* [What you need to do] Pictures aside, quote the whole listing exactly.

- - -

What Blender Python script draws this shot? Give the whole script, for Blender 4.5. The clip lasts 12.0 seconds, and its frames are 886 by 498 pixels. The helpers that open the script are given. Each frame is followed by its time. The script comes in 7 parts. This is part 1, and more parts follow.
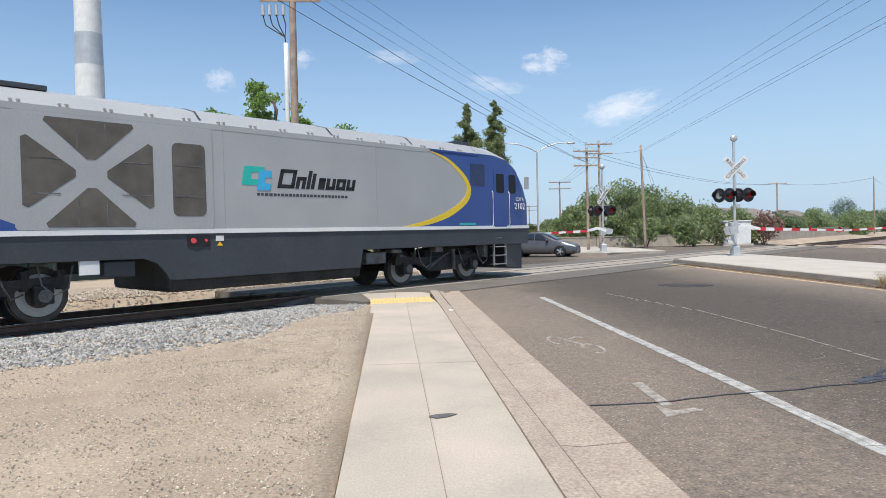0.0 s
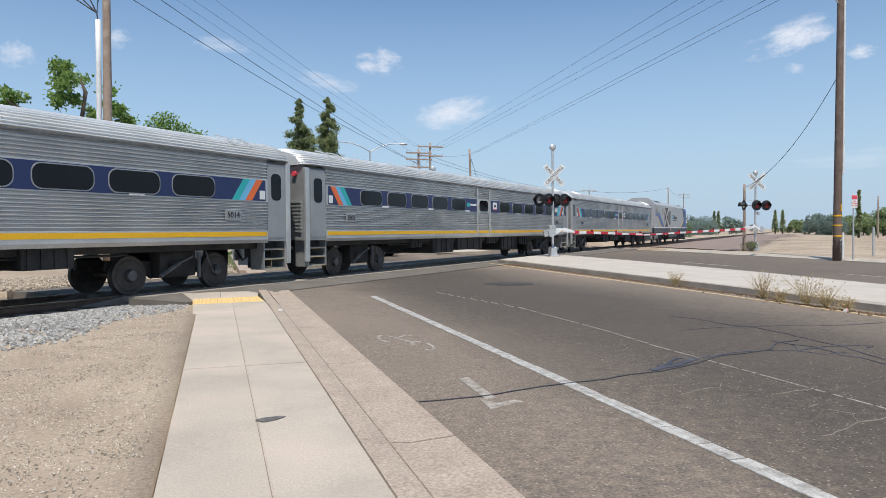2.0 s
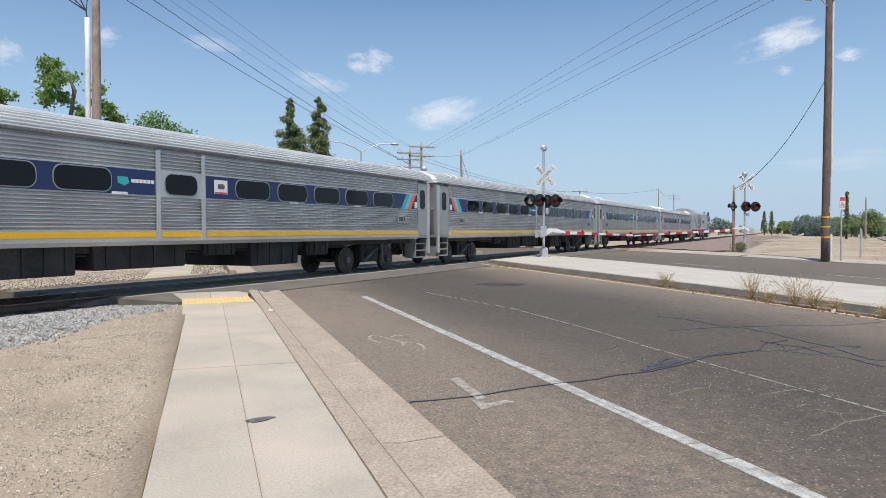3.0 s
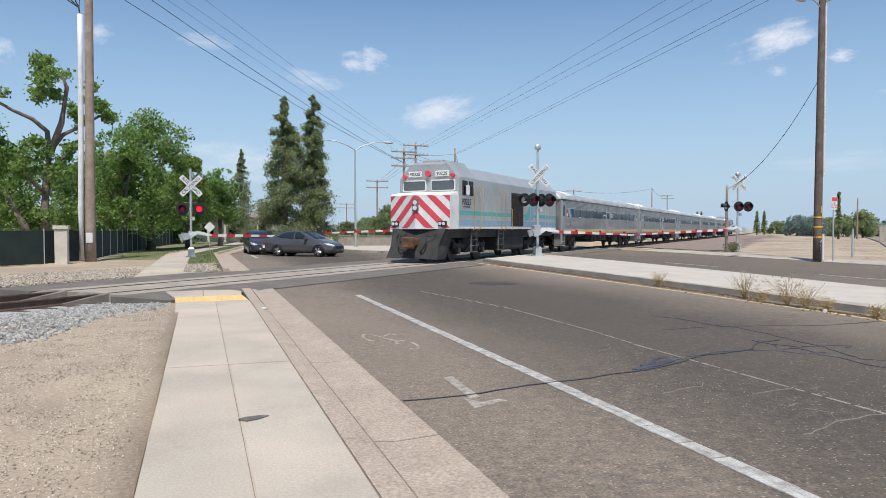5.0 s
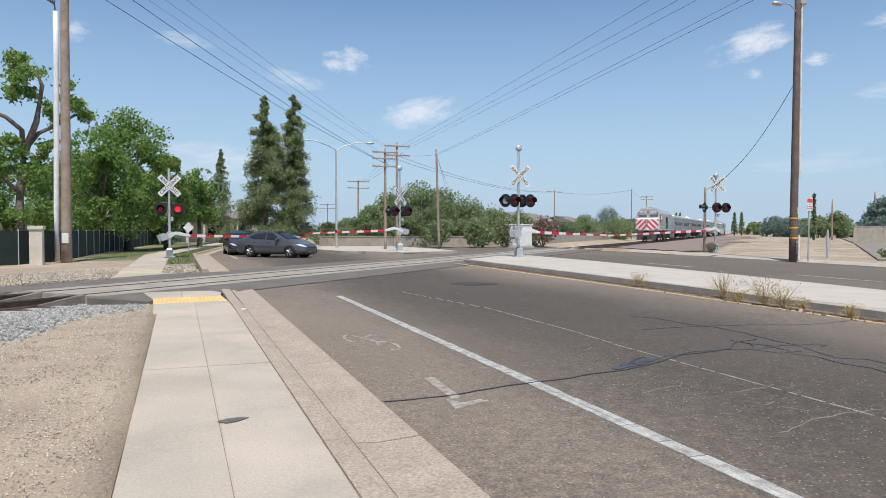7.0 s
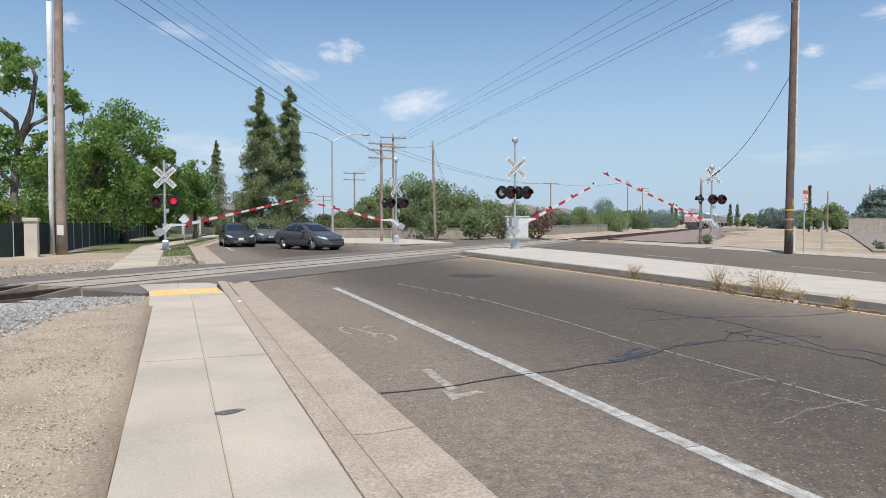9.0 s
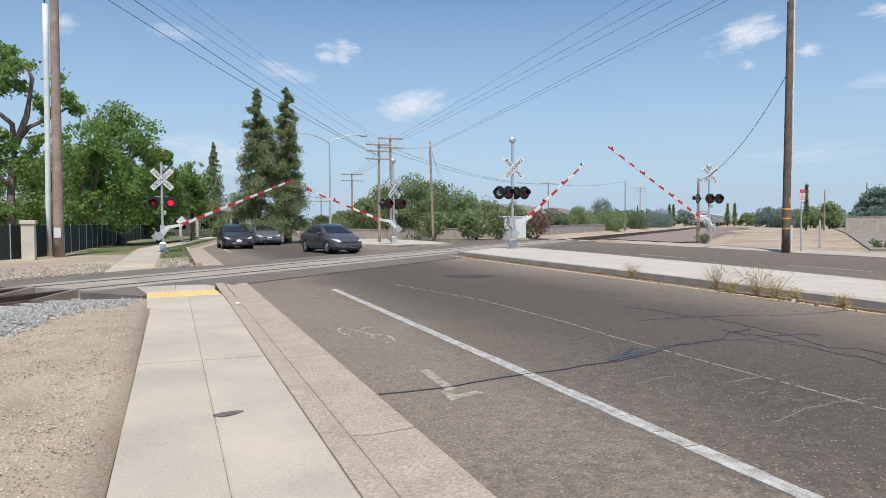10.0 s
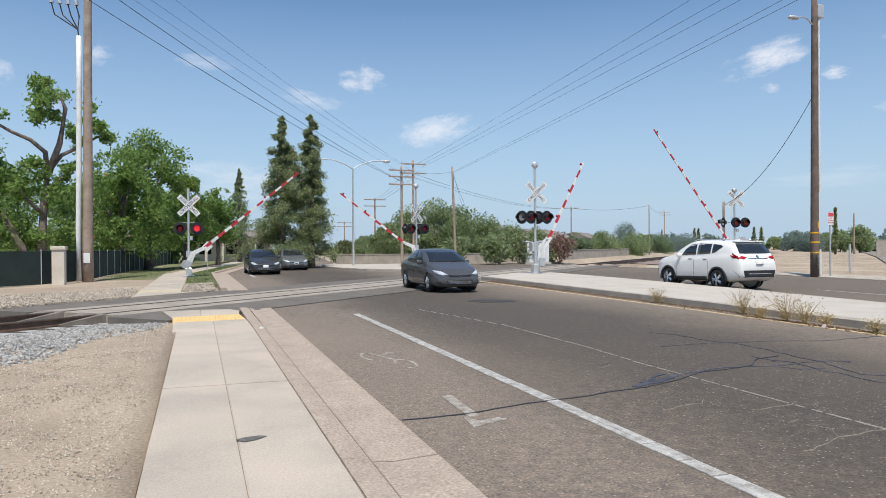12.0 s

- - -

* [Final result]
What Blender Python script draws this shot? Give the whole script, for Blender 4.5. The clip lasts 12.0 seconds, and its frames are 886 by 498 pixels. The helpers that open the script are given. Each frame is followed by its time. The script comes in 7 parts. This is part 1, and more parts follow.
0.0 s
2.0 s
3.0 s
5.0 s
7.0 s
9.0 s
10.0 s
12.0 s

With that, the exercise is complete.